One of the advantages of this structure is that it can be applied to widely different setups. A customer is still getting started with the whole Smart Factory and only has a central cluster in the cloud? We can put together a simple variant of the setup. Another customer aims to have several hundred mini clusters in his factories? The setup can accommodate that. It also doesn't matter what kind of Kubernetes setup the customer has or wants to use. Azure AKS, AWS EKS, managed Kubernetes from Giantswarm, a simple setup with K3s. All of them are possible, the GitOps structure does not care about that.

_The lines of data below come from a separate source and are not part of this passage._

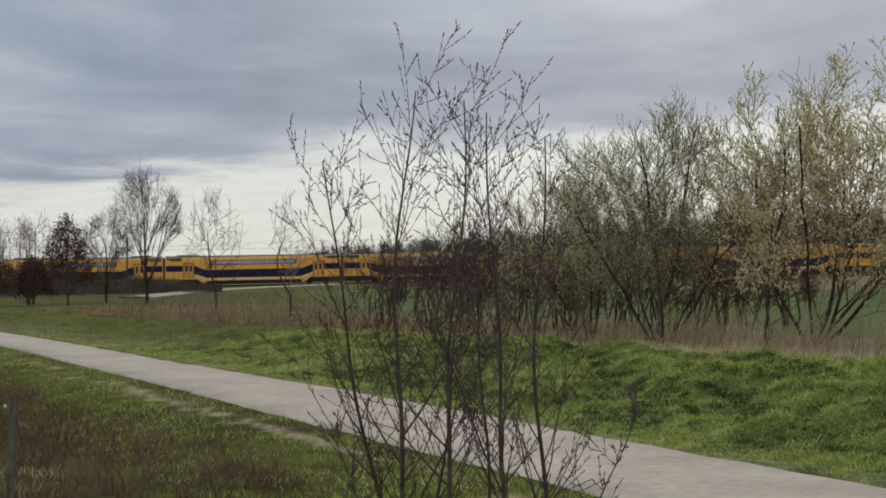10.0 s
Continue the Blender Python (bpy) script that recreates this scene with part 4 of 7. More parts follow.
def pine_mesh(seed, height=17.0):
    """An old pine: a bare stem with level boughs that carry ragged pads of needles."""
    r = np.random.RandomState(seed)
    segs = [(0, 0, 0, 0.28, 0.1, 0, height * 0.55, 0.20), (0.1, 0, height * 0.55, 0.20, 0, 0, height * 0.97, 0.05)]
    tri = []
    for i in range(20):
        f = i / 19
        z = height * (0.30 + 0.68 * f)
        a = i * 2.4 + r.uniform(-0.5, 0.5)
        L = height * (0.06 + 0.24 * (1 - f) ** 0.7) * r.uniform(0.6, 1.25)
        d = np.array([math.cos(a), math.sin(a), r.uniform(-0.1, 0.35)])
        b = np.array([0, 0, z])
        segs.append((*b, 0.07, *(b + d * L), 0.02))
        for _ in range(46):
            p = b + d * L * r.uniform(0.25, 1.1) + r.normal(0, 0.055 * height * 0.5, 3) * np.array([1, 1, 0.5])
            u = r.normal(size=3) * np.array([1, 1, 0.5])
            u /= np.linalg.norm(u)
            w = np.cross(u, r.normal(size=3))
            w /= np.linalg.norm(w) + 1e-9
            tri += [p - u * 0.42 - w * 0.16, p + u * 0.42 - w * 0.05, p + u * 0.42 + w * 0.05, p - u * 0.36 + w * 0.18]
    v = np.array(tri)
    return tube_mesh("pine_trunk", np.array(segs), 6), quads_mesh("pine_crown", v, np.arange(len(v)).reshape(-1, 4))


SPRUCES = [spruce_mesh(s) for s in (1, 2, 3, 4, 5)]
_stand = [(5.0, 2.62, 0.5), (2.81, 3.05, 0.85), (2.16, 2.75, 0.9), (10.3, 2.85, 1.2), (9.4, 3.0, 1.1), (11.3, 2.7, 1.2), (-2.13, 2.2, 0.7), (19.5, 2.6, 1.2), (18.0, 2.4, 1.1),
          (-8.48, 2.70, 0.85), (-9.0, 2.55, 0.8), (-9.33, 2.80, 1.0), (-9.7, 2.62, 0.9), (-10.0, 2.66, 0.95), (-10.72, 3.01, 0.75), (-12.23, 3.22, 0.85), (-12.7, 2.8, 0.9), (-13.3, 2.85, 1.0), (-13.9, 3.0, 0.95)]
_stand += [(-14.4 - 0.72 * i + 0.28 * math.sin(i * 7.7), 2.9 + 0.22 * math.sin(i * 2.3) + 0.2 * math.sin(i * 5.1), 1.0 + 0.25 * math.sin(i * 1.7)) for i in range(13)]
_stand += [(-8.8 - 0.75 * i, 2.35 + 0.2 * math.sin(i * 3.1), 1.15) for i in range(20)]
for i, (az, el, w) in enumerate(_stand):
    d = 284 + (i * 37) % 19 + setback(az) + (34 if az > -8 else 0)
    x, y, z = P(az, d)
    k = (EYE + d * math.tan(radians(el))) / 16.0
    plant_tree("spruce_tree", SPRUCES[i % 5], (x, y, -0.05), i * 61, (k * w * 1.55, k), (M["bark"], M["needles"]), "dark green spruce at the edge of the wood", "spruces of the railway wood")
for az, el, w in ((0.0, 3.06, 1.0), (1.4, 2.62, 0.6)):
    x, y, z = P(az, 300)
    k = (EYE + 300 * math.tan(radians(el))) / 17.0
    plant_tree("pine_tree", pine_mesh(int(az * 10) + 5), (x, y, -0.05), 40, (k * w, k), (M["bark"], M["needles"]), "old dark pine with ragged level boughs above the wood", "pines of the railway wood")


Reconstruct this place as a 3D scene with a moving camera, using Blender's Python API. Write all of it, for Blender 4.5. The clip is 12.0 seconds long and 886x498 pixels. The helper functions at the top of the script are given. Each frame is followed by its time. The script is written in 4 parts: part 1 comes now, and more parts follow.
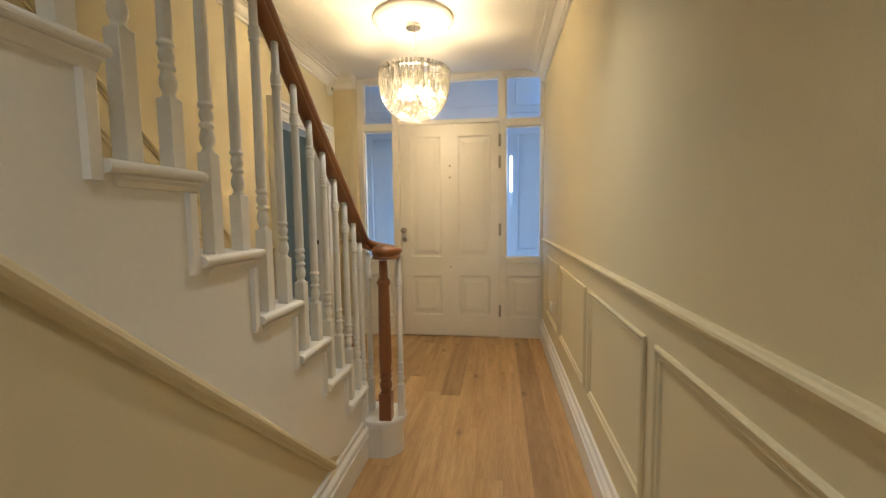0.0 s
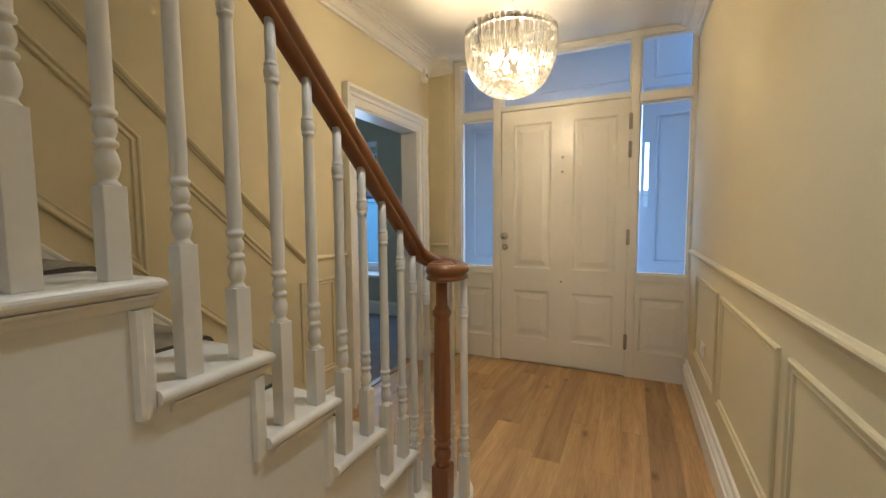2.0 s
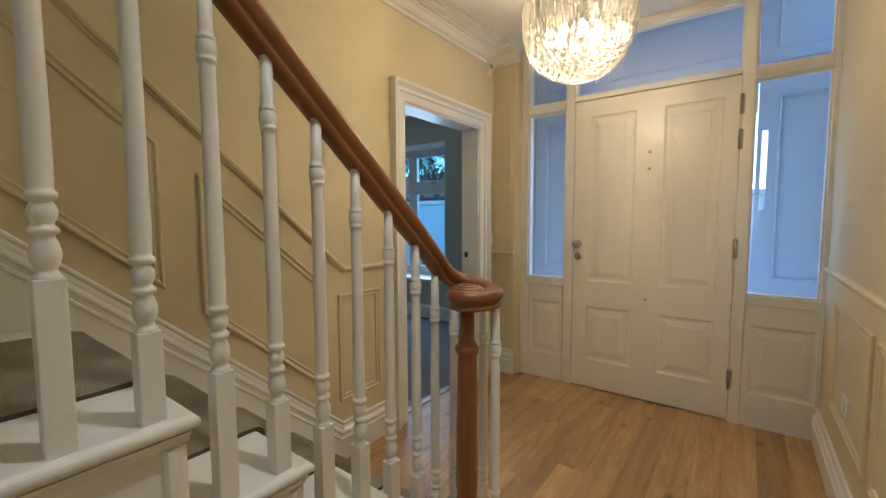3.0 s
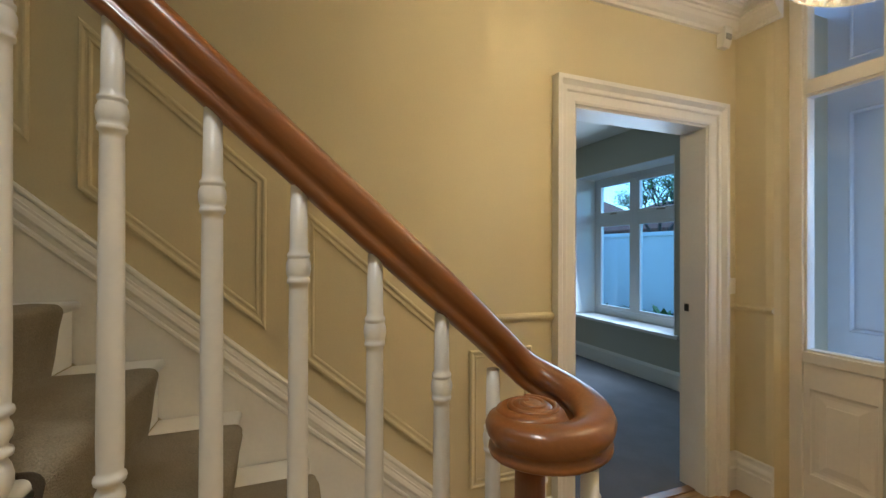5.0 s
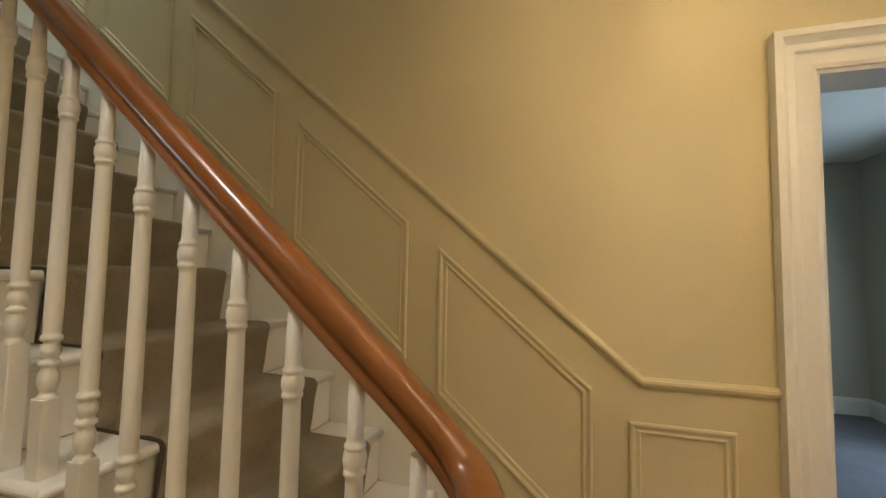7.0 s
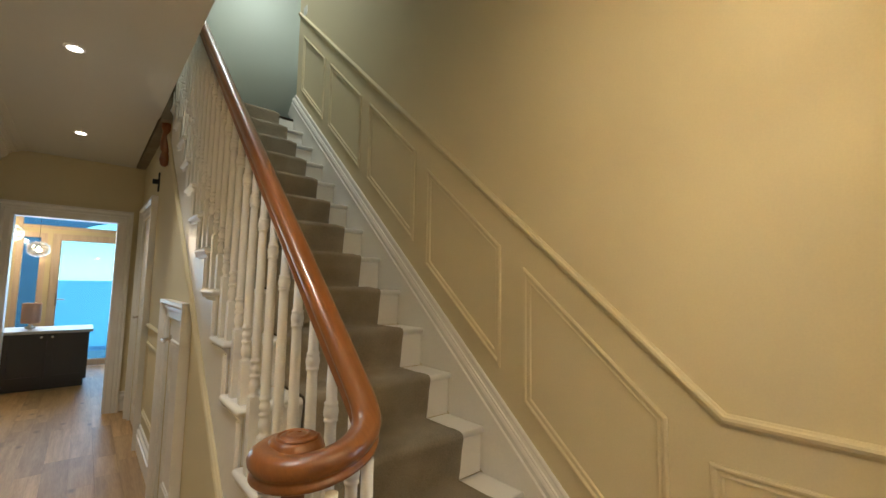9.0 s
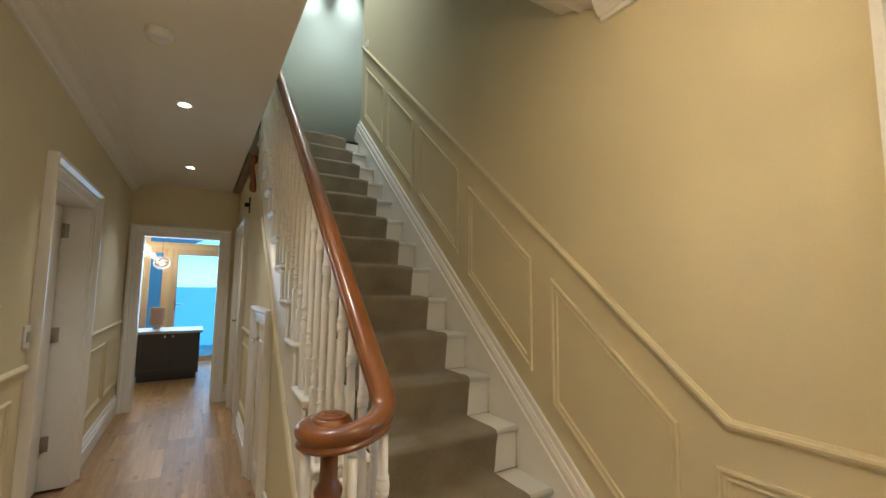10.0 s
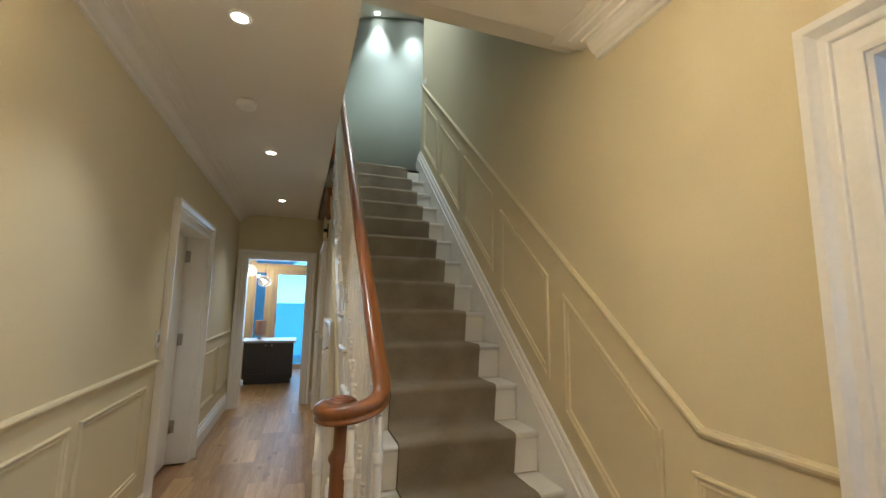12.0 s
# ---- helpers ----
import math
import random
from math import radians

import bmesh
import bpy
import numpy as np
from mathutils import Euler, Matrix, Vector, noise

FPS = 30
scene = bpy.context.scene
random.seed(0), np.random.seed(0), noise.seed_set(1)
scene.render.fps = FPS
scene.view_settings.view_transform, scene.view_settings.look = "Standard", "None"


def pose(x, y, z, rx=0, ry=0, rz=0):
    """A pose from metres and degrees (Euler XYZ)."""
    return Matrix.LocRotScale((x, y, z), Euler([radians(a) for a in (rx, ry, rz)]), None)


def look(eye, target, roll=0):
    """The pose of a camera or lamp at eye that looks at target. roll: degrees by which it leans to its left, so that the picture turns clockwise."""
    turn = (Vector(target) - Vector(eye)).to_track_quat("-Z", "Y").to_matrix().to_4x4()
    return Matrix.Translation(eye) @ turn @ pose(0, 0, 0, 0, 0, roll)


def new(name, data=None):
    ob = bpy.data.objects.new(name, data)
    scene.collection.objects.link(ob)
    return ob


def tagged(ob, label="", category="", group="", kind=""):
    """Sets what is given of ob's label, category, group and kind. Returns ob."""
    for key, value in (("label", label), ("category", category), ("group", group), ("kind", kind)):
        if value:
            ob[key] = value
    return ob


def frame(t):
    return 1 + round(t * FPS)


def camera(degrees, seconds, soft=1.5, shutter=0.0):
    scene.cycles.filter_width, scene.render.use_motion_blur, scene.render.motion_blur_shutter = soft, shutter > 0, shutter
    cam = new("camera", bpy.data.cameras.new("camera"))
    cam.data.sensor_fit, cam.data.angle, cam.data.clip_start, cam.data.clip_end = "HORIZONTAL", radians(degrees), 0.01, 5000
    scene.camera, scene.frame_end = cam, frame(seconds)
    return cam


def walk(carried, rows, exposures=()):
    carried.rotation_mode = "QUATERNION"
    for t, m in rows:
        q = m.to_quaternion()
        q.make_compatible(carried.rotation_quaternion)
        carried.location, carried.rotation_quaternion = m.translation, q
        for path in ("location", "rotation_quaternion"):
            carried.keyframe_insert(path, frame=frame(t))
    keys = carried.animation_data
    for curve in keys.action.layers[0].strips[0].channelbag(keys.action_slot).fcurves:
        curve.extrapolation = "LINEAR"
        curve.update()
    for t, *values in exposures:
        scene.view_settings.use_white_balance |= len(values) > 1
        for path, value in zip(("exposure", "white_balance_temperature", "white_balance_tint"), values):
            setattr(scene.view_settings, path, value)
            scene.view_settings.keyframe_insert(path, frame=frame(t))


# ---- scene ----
cam = camera(94.7, 12.0)
PATH = [
    (0, (0.526, 0.153, 1.203), (0.259, 2.129, 1.038), -0.7),
    (0.5, (0.535, 0.304, 1.199), (0.15, 2.26, 1.037), -0.6),
    (1, (0.551, 0.467, 1.194), (0.025, 2.39, 1.034), -0.6),
    (1.5, (0.563, 0.626, 1.209), (-0.114, 2.502, 1.054), -0.7),
    (2, (0.571, 0.793, 1.21), (-0.267, 2.602, 1.059), -0.4),
    (2.5, (0.574, 0.968, 1.213), (-0.424, 2.695, 1.065), -0.3),
    (3, (0.585, 1.132, 1.243), (-0.601, 2.736, 1.096), -0.2),
    (5, (0.454, 1.764, 1.269), (-1.417, 2.471, 1.277), 0.2),
    (5.5, (0.433, 1.889, 1.274), (-1.52, 2.32, 1.326), 0.4),
    (6, (0.423, 2.039, 1.3), (-1.573, 2.15, 1.38), 0.5),
    (6.5, (0.405, 2.162, 1.312), (-1.576, 1.913, 1.43), 0.9),
    (7, (0.375, 2.27, 1.312), (-1.532, 1.68, 1.437), 1.0),
    (7.5, (0.342, 2.383, 1.325), (-1.452, 1.507, 1.453), 1.0),
    (9.5, (0.276, 2.983, 1.346), (-0.877, 1.36, 1.532), 0.8),
    (10, (0.267, 3.094, 1.364), (-0.756, 1.386, 1.557), 0.6),
    (10.5, (0.234, 3.174, 1.357), (-0.677, 1.407, 1.578), 0.8),
    (11, (0.189, 3.279, 1.359), (-0.613, 1.463, 1.6), 0.8),
    (11.5, (0.151, 3.363, 1.356), (-0.56, 1.512, 1.61), 1.0),
    (12, (0.111, 3.446, 1.354), (-0.532, 1.572, 1.624), 0.9),
]
EXPOSURE = [(0.0, 2.35, 6100, 10), (1.0, 2.28, 5900, 10), (3.0, 2.13, 5600, 10), (6.0, 2.11, 6150, 10), (7.5, 2.25, 6450, 10), (9.5, 2.31, 5950, 10), (12.0, 2.28, 5550, 10)]
walk(cam, [(t, look(eye, target, roll)) for t, eye, target, roll in PATH], EXPOSURE)

# ---------------------------------------------------------------- world and lights
world = bpy.data.worlds.new("dusk")
scene.world = world
world.use_nodes = True
wn = world.node_tree.nodes
sky = wn.new("ShaderNodeTexSky")
sky.sky_type = "NISHITA"
sky.sun_disc = False
sky.sun_elevation = radians(52)
sky.sun_rotation = radians(20)
sky.air_density = 1.0
sky.dust_density = 0.3
sky.ozone_density = 4.0
world.node_tree.links.new(sky.outputs[0], wn["Background"].inputs[0])
wn["Background"].inputs[1].default_value = 0.12


def lamp(name, kind, place, power, colour, size=0.05, aim=None, spot=None, blend=0.6, label=""):
    data = bpy.data.lights.new(name, kind)
    data.energy, data.color = power, colour
    if kind == "AREA":
        data.shape = "RECTANGLE"
        data.size, data.size_y = size
    elif kind != "SUN":
        data.shadow_soft_size = size
    if spot:
        data.spot_size, data.spot_blend = radians(spot), blend
    ob = new(name, data)
    ob.matrix_world = look(place, aim) if aim else pose(*place)
    return ob


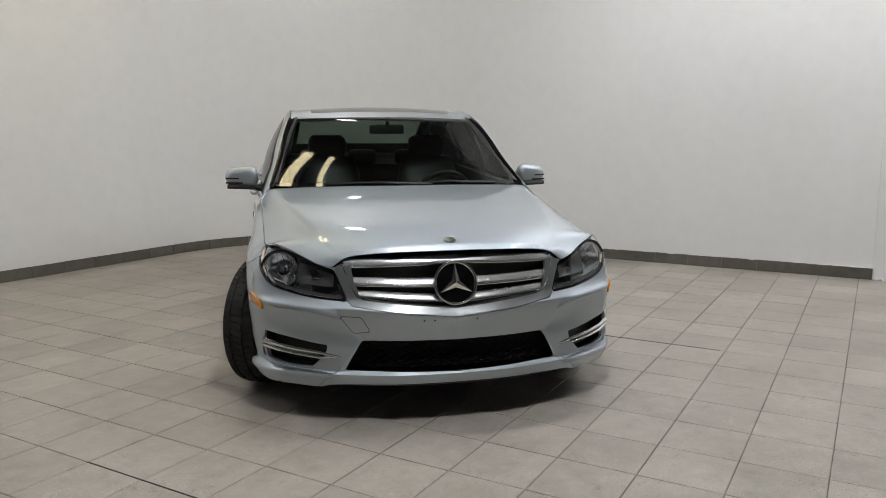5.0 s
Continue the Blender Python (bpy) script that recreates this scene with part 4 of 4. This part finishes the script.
spots = [(i, j) for i in range(-25, 22) for j in range(-8, 20) if in_room(tile_at(i, j))]
near = sorted(spots, key=lambda c: (tile_at(*c) - Vector((.9, 3.3))).length)
one = tile_mesh(PITCH - GAP_, PITCH - GAP_)
first = part("tile", one, TILE, floor)
mesh_one = first.data
rng = random.Random(4)
rest = bmesh.new()
for n, (i, j) in enumerate(near):
    p = tile_at(i, j)
    lift = rng.uniform(-.0006, .0004)
    tilt = (rng.uniform(-.0012, .0012), rng.uniform(-.0012, .0012))
    m = Matrix.Translation((p.x, p.y, lift)) @ Euler((*tilt, SPIN)).to_matrix().to_4x4()
    if n < 300:
        ob = first if n == 0 else new("tile", mesh_one)
        ob.parent = floor
        ob.matrix_local = m
    else:
        k = len(rest.verts)
        rest.from_mesh(mesh_one)
        rest.verts.ensure_lookup_table()
        for v in rest.verts[k:]:
            v.co = m @ v.co
tagged(part("tiles", rest, TILE_REST, floor), kind="stuff")
# the strip of cut tiles at the concrete's edge
bm = bmesh.new()
for i in range(-25, 20):
    p = tile_at(i, 0)
    lowest = min((tile_at(i, j).y for j in range(-8, 1) if in_room(tile_at(i, j))), default=0)
    y1, y0 = lowest - PITCH / 2 - GAP_ / 2, EDGE_Y + .004
    if y1 - y0 > .02 and -4.8 < p.x < EAST:
        box(bm, (p.x - PITCH / 2 + GAP_ / 2, y0, -.008), (p.x + PITCH / 2 - GAP_ / 2, y1, 0))
tagged(part("cut_tiles", bm, TILE_REST, floor), kind="stuff")
# open joints, darker than the rest
for i, j0, j1, wide in ((0, -2, 5, .0058), (9, -.9, 1.6, .010)):
    a, b = (Vector((ORIGIN.x + i * PITCH * math.cos(SPIN) - j * PITCH * math.sin(SPIN), ORIGIN.y + i * PITCH * math.sin(SPIN) + j * PITCH * math.cos(SPIN))) for j in (j0, j1))
    bm = bmesh.new()
    d = (b - a).length
    box(bm, (-wide / 2, 0, -.006), (wide / 2, d, .0009))
    ob = part("open_joint", bm, JOINT_AND_SHADE, floor)
    ob.matrix_local = pose(a.x, a.y, 0, 0, 0, math.degrees(math.atan2(b.y - a.y, b.x - a.x)) - 90)

# white plaster left along the skirting's top and where the skirting ends
crumbs, grain = bmesh.new(), random.Random(11)
for n in range(70):
    y = grain.uniform(.6, WALL_END - .02)
    r = grain.uniform(.006, .022)
    m = Matrix.Translation((EAST - grain.uniform(.0, .03), y, r * .3)) @ Euler((grain.uniform(0, 3), grain.uniform(0, 3), 0)).to_matrix().to_4x4() @ Matrix.Diagonal((r * .8, r * 1.8, r * .6, 1))
    bmesh.ops.create_icosphere(crumbs, subdivisions=1, radius=1, matrix=m)
for n in range(60):
    y = grain.uniform(WALL_END, 6.0) if n > 24 else grain.uniform(WALL_END, WALL_END + .7)
    r = grain.uniform(.003, .008)
    m = Matrix.Translation((EAST - grain.uniform(.006, .016), y, .101)) @ Matrix.Diagonal((r, r * 5, r * .6, 1))
    bmesh.ops.create_icosphere(crumbs, subdivisions=1, radius=1, matrix=m)
tagged(part("plaster_crumbs", crumbs, WALL), "white plaster crumbs along the foot of the wall", "debris", kind="stuff")

# skirting tiles
bm = bmesh.new()
inner, outer = wall_line(-.006), wall_line(.002)
rows_ = [[bm.verts.new((*p, z)) for p in l] for l, z in ((inner, 0), (inner, .099), (outer, .099), (outer, 0))]
for a, b in zip(rows_, rows_[1:] + rows_[:1]):
    for i in range(len(a) - 1):
        bm.faces.new((a[i], a[i + 1], b[i + 1], b[i]))
bmesh.ops.recalc_face_normals(bm, faces=bm.faces[:])
skirting = tagged(part("baseboard", bm, GROUT), "dark grey tile skirting along the white wall", "baseboard", kind="structure")
pts = [Vector(p) for p in wall_line(-.006)]
lens_ = [0.0]
for a, b in zip(pts, pts[1:]):
    lens_.append(lens_[-1] + (b - a).length)


def along(s):
    i = max(k for k in range(len(lens_) - 1) if lens_[k] <= s + 1e-9) if s > 0 else 0
    i = min(i, len(pts) - 2)
    return pts[i].lerp(pts[i + 1], (s - lens_[i]) / (lens_[i + 1] - lens_[i]))


def skirting_mesh(w):
    bm = bmesh.new()
    box(bm, (-w / 2, -.010, .001), (w / 2, 0, .101), .0015)
    return bm


long_me = part("skirting_tile", skirting_mesh(.3045), BASE, skirting)
short_me = part("skirting_tile", skirting_mesh(.148), BASE, skirting)
used = set()
s, end = lens_[-1], lens_[-1]
bend0, bend1 = lens_[1] - .05, lens_[-2] + .05
while s > .4:
    w = .153 if bend0 < s < bend1 else .309
    a, b = along(s - w), along(s)
    mid_, d = (a + b) / 2, (b - a)
    base = short_me if w < .2 else long_me
    ob = base if base not in used else new("skirting_tile", base.data)
    used.add(base)
    ob.parent = skirting
    ob.matrix_local = pose(mid_.x, mid_.y, rng.uniform(-.001, .001), 0, 0, math.degrees(math.atan2(d.y, d.x)))
    s -= w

The same structure also works if we manage not only the applications deployed into clusters but also the clusters themselves with GitOps. Solutions like Giantswarm employ Cluster API to provide a declarative GitOps-style interface for deploying clusters on different cloud and on-premise infrastructure providers (from AWS and Azure to VMWare vSphere and Bare Metal). With the setup we use, managing the clusters themselves is just another layer of the same structure.

Conclusions

I have been using forms of GitOps for years and variants and derivations of the structure I described above in a number of projects. Conceptually GitOps is more complex and it has a higher initial setup effort than writing some scripts and slapping a pipeline on them, but for me the advantages clearly outweigh the higher initial effort.

It forces me to use a declarative description of my setup. This makes changes easier to do and the entire setup more resilient to problems. I need to think only about the intended target state of my system, and can leave the complexity of how to get there to an automated GitOps operator. This also makes things like upgrading applications a no-brainer, because when done right, it is no more effort than changing a few version numbers in manifests and committing them in Git.

GitOps setups are also scalable, and if done right, improve security by reducing the potential attack surface. And using Git gives me many benefits we already covered, from an automatic history to approval workflows.

Every project I did in the last years has used a GitOps component, and I would not want to do a project without it anymore.